* _What is being asked_
Write out the material again word for word, dropping any images it holds.
══════════
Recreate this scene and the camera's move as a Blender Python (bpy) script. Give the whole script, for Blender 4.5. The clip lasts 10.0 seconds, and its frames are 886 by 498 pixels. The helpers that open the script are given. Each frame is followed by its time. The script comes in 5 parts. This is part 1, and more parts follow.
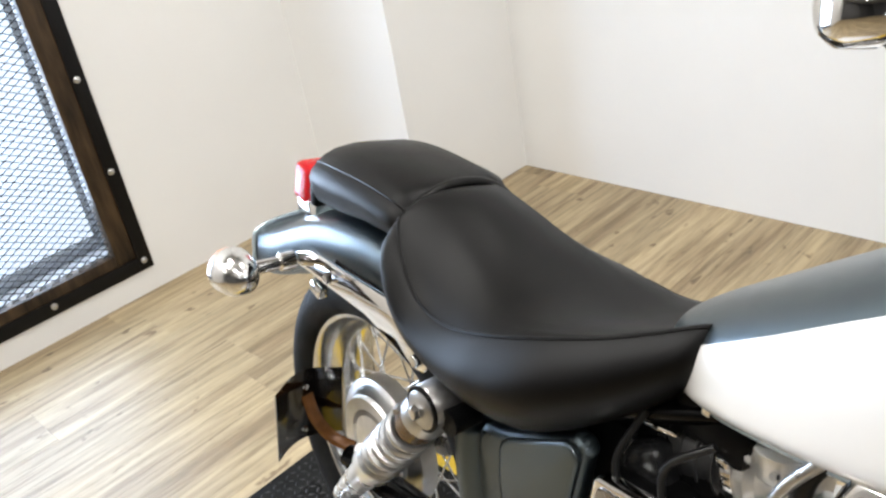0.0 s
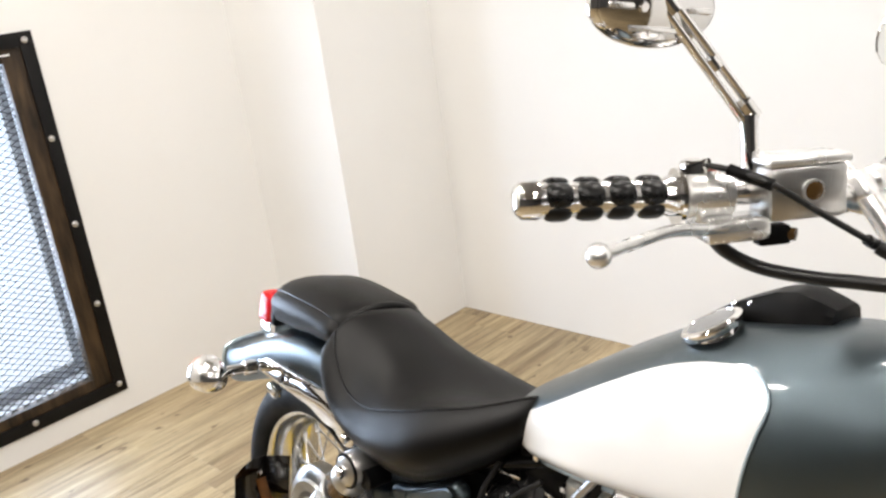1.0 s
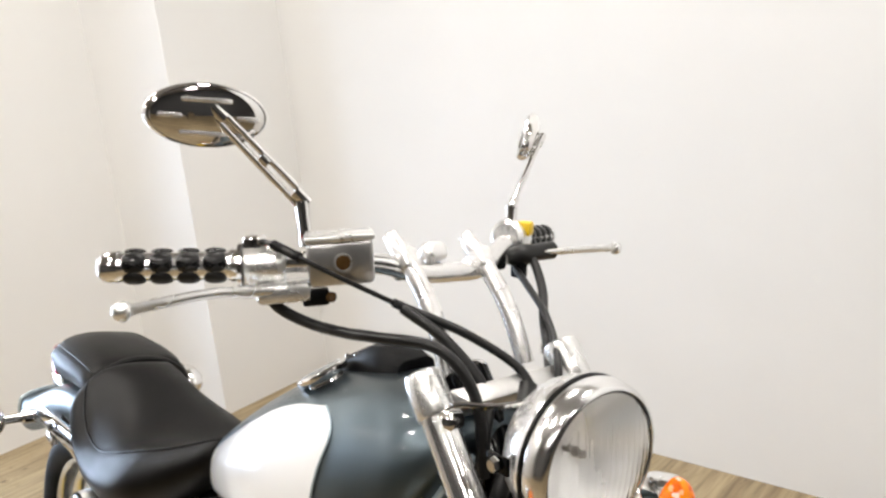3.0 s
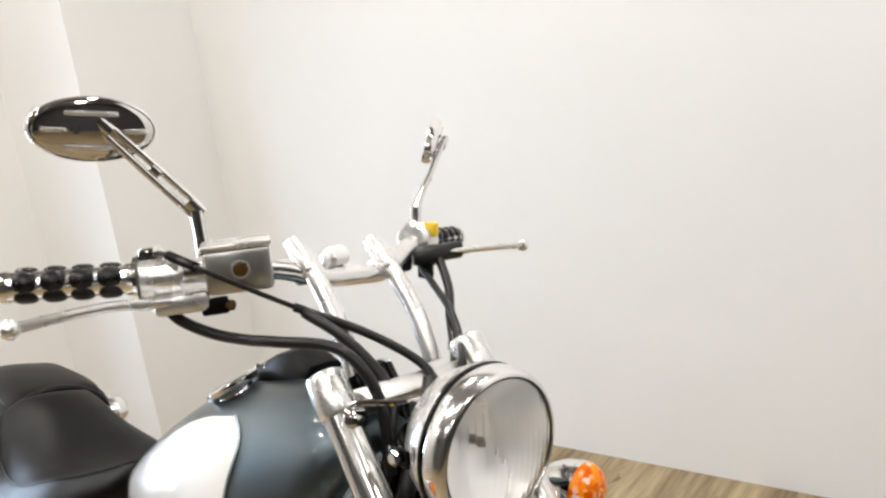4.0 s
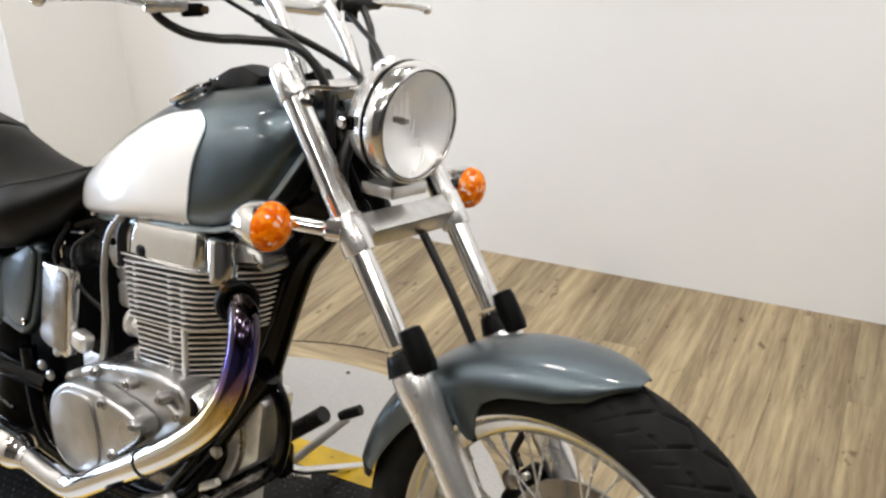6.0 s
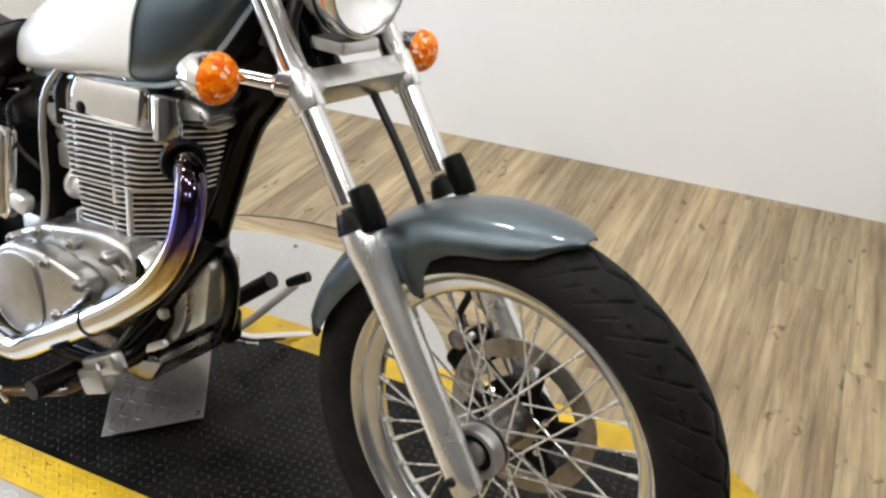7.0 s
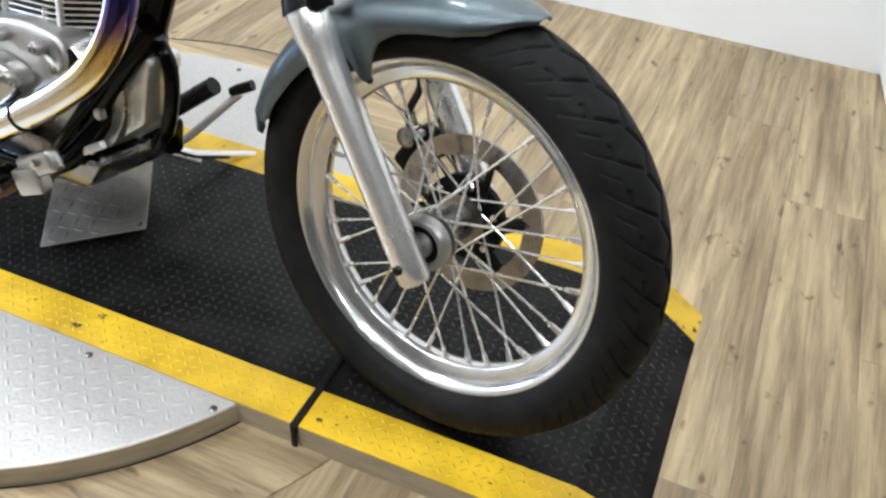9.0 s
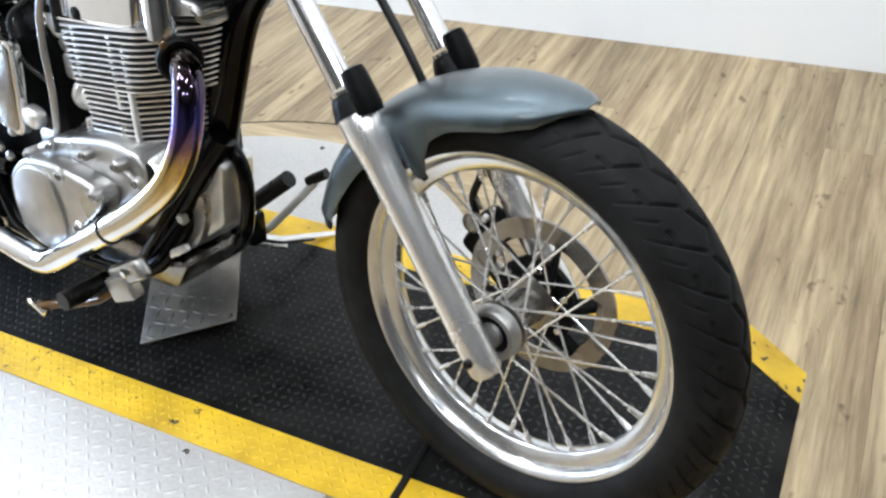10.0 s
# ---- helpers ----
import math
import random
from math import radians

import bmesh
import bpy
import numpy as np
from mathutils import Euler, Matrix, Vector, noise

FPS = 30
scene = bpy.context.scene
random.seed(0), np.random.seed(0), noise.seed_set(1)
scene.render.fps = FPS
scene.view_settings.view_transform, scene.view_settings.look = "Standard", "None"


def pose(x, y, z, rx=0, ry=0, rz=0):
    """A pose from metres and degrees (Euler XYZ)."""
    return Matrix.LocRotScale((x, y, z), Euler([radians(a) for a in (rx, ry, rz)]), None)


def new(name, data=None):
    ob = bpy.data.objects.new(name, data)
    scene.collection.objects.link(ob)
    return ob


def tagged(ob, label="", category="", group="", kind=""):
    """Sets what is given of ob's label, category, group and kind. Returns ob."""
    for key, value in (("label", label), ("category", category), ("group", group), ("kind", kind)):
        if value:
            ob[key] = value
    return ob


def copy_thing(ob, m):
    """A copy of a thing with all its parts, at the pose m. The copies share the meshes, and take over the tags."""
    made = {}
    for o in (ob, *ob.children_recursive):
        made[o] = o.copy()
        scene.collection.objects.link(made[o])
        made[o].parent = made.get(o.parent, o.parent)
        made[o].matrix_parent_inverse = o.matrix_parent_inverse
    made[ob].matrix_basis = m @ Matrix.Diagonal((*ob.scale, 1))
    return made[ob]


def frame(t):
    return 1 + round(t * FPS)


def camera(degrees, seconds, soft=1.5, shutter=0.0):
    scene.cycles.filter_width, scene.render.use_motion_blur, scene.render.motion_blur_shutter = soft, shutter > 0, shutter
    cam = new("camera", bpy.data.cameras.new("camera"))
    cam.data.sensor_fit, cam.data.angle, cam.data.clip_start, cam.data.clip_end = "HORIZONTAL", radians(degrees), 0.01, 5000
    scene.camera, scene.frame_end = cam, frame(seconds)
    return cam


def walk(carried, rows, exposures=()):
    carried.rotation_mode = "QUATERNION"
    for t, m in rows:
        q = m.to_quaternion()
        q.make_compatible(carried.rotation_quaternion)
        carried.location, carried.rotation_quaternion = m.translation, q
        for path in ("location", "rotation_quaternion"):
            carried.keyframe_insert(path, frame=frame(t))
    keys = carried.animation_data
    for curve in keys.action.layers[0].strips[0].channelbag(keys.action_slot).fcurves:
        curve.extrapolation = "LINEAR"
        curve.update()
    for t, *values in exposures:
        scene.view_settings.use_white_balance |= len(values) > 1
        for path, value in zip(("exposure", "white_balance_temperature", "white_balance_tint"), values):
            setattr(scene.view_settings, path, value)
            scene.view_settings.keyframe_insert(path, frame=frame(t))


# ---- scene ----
══════════
* _Response to the exercise_
Recreate this scene and the camera's move as a Blender Python (bpy) script. Give the whole script, for Blender 4.5. The clip lasts 10.0 seconds, and its frames are 886 by 498 pixels. The helpers that open the script are given. Each frame is followed by its time. The script comes in 5 parts. This is part 1, and more parts follow.
0.0 s
1.0 s
3.0 s
4.0 s
6.0 s
7.0 s
9.0 s
10.0 s
# ---- helpers ----
import math
import random
from math import radians

import bmesh
import bpy
import numpy as np
from mathutils import Euler, Matrix, Vector, noise

FPS = 30
scene = bpy.context.scene
random.seed(0), np.random.seed(0), noise.seed_set(1)
scene.render.fps = FPS
scene.view_settings.view_transform, scene.view_settings.look = "Standard", "None"


def pose(x, y, z, rx=0, ry=0, rz=0):
    """A pose from metres and degrees (Euler XYZ)."""
    return Matrix.LocRotScale((x, y, z), Euler([radians(a) for a in (rx, ry, rz)]), None)


def new(name, data=None):
    ob = bpy.data.objects.new(name, data)
    scene.collection.objects.link(ob)
    return ob


def tagged(ob, label="", category="", group="", kind=""):
    """Sets what is given of ob's label, category, group and kind. Returns ob."""
    for key, value in (("label", label), ("category", category), ("group", group), ("kind", kind)):
        if value:
            ob[key] = value
    return ob


def copy_thing(ob, m):
    """A copy of a thing with all its parts, at the pose m. The copies share the meshes, and take over the tags."""
    made = {}
    for o in (ob, *ob.children_recursive):
        made[o] = o.copy()
        scene.collection.objects.link(made[o])
        made[o].parent = made.get(o.parent, o.parent)
        made[o].matrix_parent_inverse = o.matrix_parent_inverse
    made[ob].matrix_basis = m @ Matrix.Diagonal((*ob.scale, 1))
    return made[ob]


def frame(t):
    return 1 + round(t * FPS)


def camera(degrees, seconds, soft=1.5, shutter=0.0):
    scene.cycles.filter_width, scene.render.use_motion_blur, scene.render.motion_blur_shutter = soft, shutter > 0, shutter
    cam = new("camera", bpy.data.cameras.new("camera"))
    cam.data.sensor_fit, cam.data.angle, cam.data.clip_start, cam.data.clip_end = "HORIZONTAL", radians(degrees), 0.01, 5000
    scene.camera, scene.frame_end = cam, frame(seconds)
    return cam


def walk(carried, rows, exposures=()):
    carried.rotation_mode = "QUATERNION"
    for t, m in rows:
        q = m.to_quaternion()
        q.make_compatible(carried.rotation_quaternion)
        carried.location, carried.rotation_quaternion = m.translation, q
        for path in ("location", "rotation_quaternion"):
            carried.keyframe_insert(path, frame=frame(t))
    keys = carried.animation_data
    for curve in keys.action.layers[0].strips[0].channelbag(keys.action_slot).fcurves:
        curve.extrapolation = "LINEAR"
        curve.update()
    for t, *values in exposures:
        scene.view_settings.use_white_balance |= len(values) > 1
        for path, value in zip(("exposure", "white_balance_temperature", "white_balance_tint"), values):
            setattr(scene.view_settings, path, value)
            scene.view_settings.keyframe_insert(path, frame=frame(t))


# ---- scene ----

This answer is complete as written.